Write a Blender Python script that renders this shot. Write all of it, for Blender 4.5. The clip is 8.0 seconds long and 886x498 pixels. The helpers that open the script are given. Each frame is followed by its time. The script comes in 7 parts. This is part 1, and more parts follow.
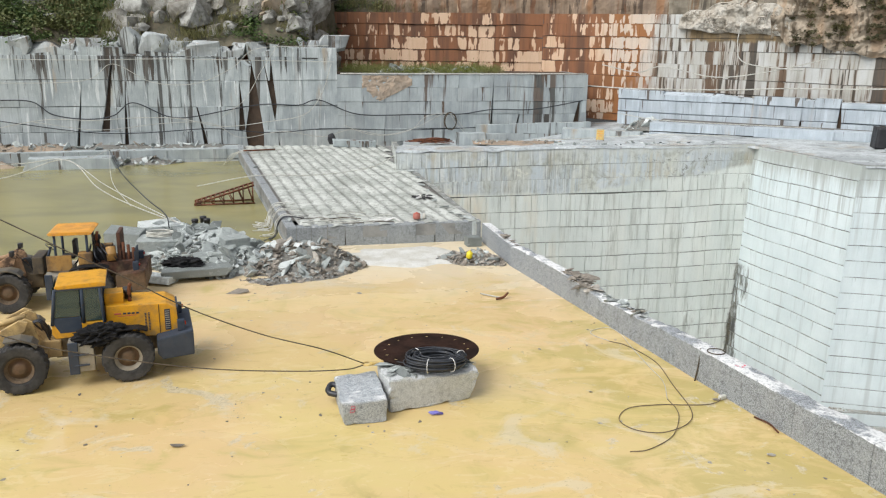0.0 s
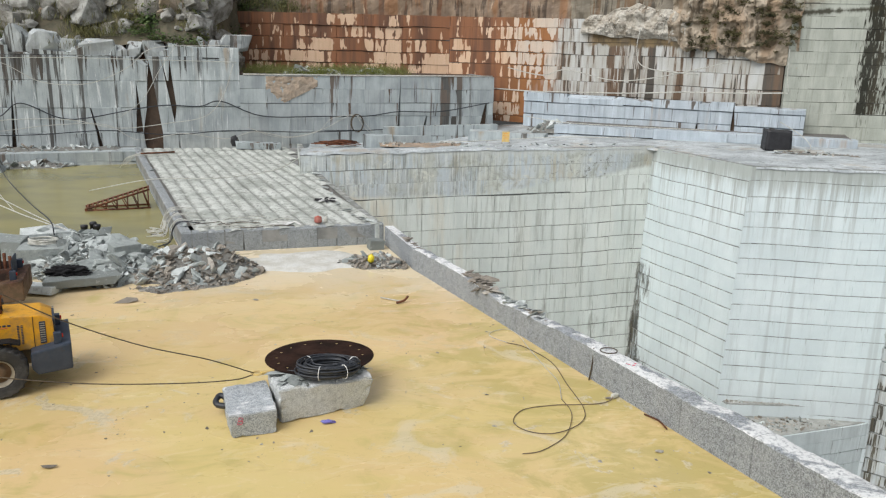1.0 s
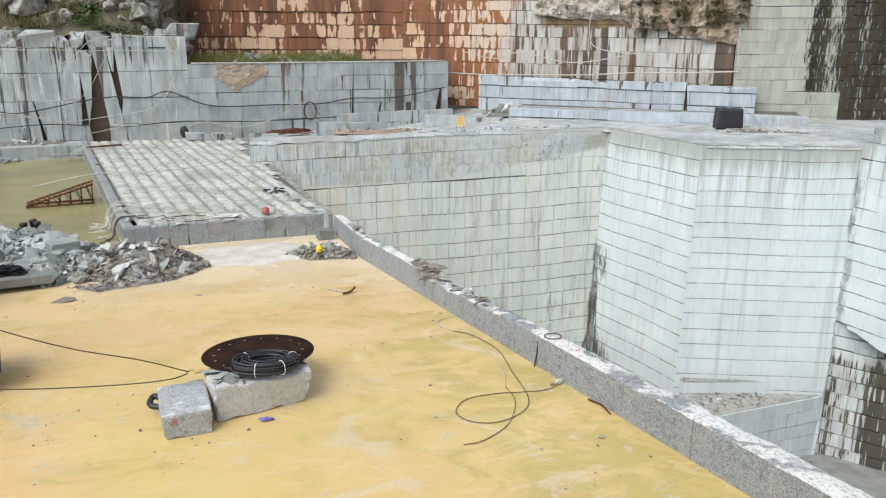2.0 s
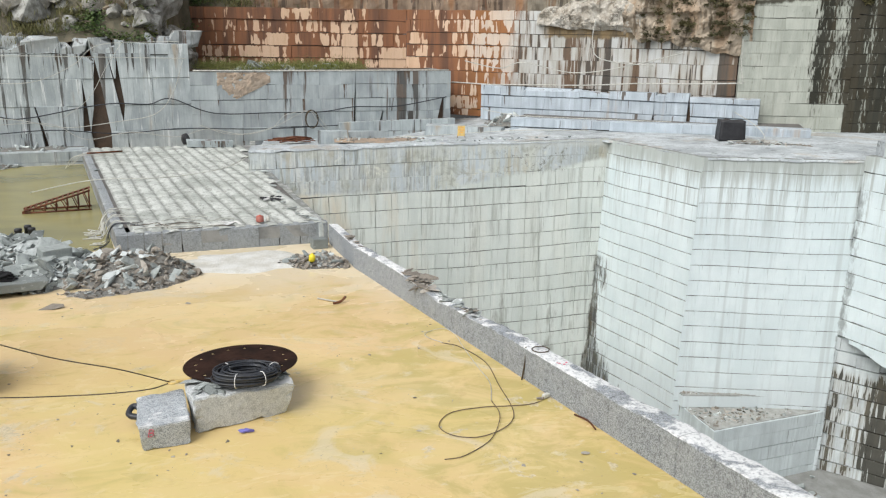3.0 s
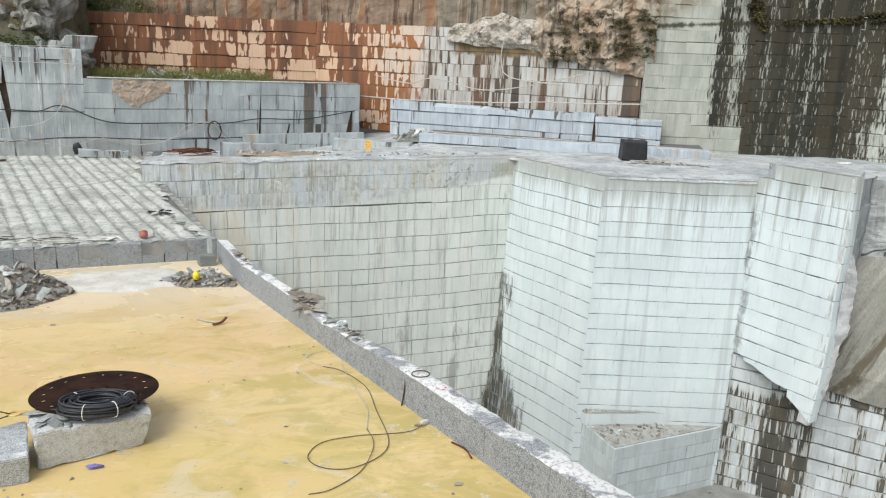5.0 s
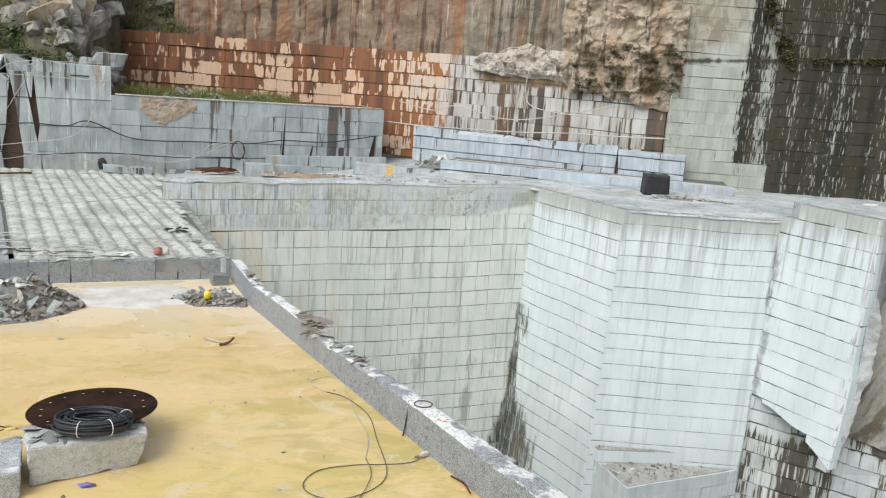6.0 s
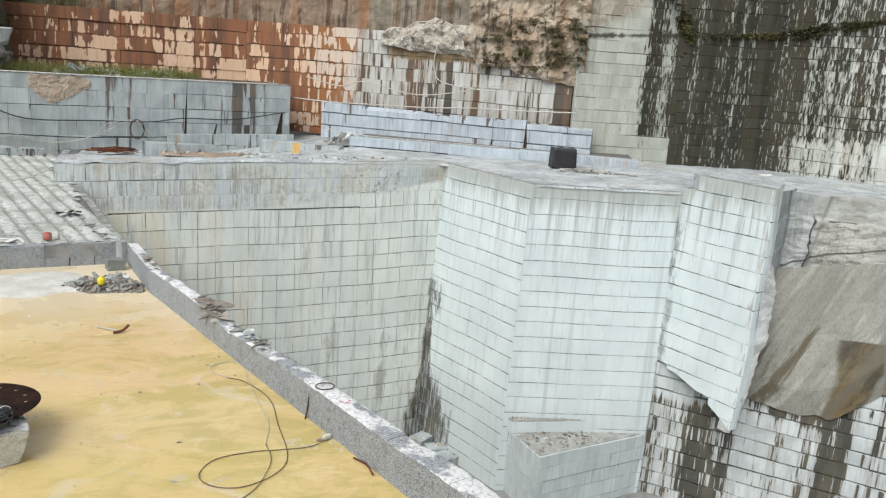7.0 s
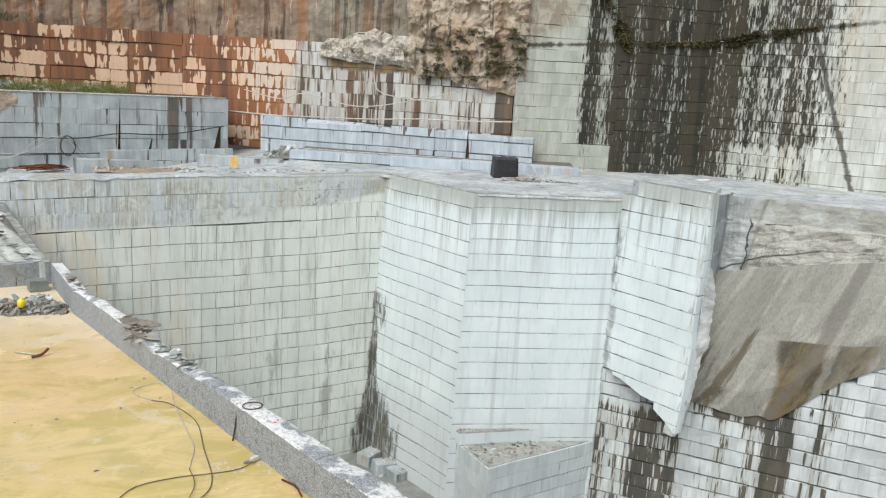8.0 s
####
### Brief
Reproduce the listing exactly. Leave its pictures out.

### Task answer
Write a Blender Python script that renders this shot. Write all of it, for Blender 4.5. The clip is 8.0 seconds long and 886x498 pixels. The helpers that open the script are given. Each frame is followed by its time. The script comes in 7 parts. This is part 1, and more parts follow.
0.0 s
1.0 s
2.0 s
3.0 s
5.0 s
6.0 s
7.0 s
8.0 s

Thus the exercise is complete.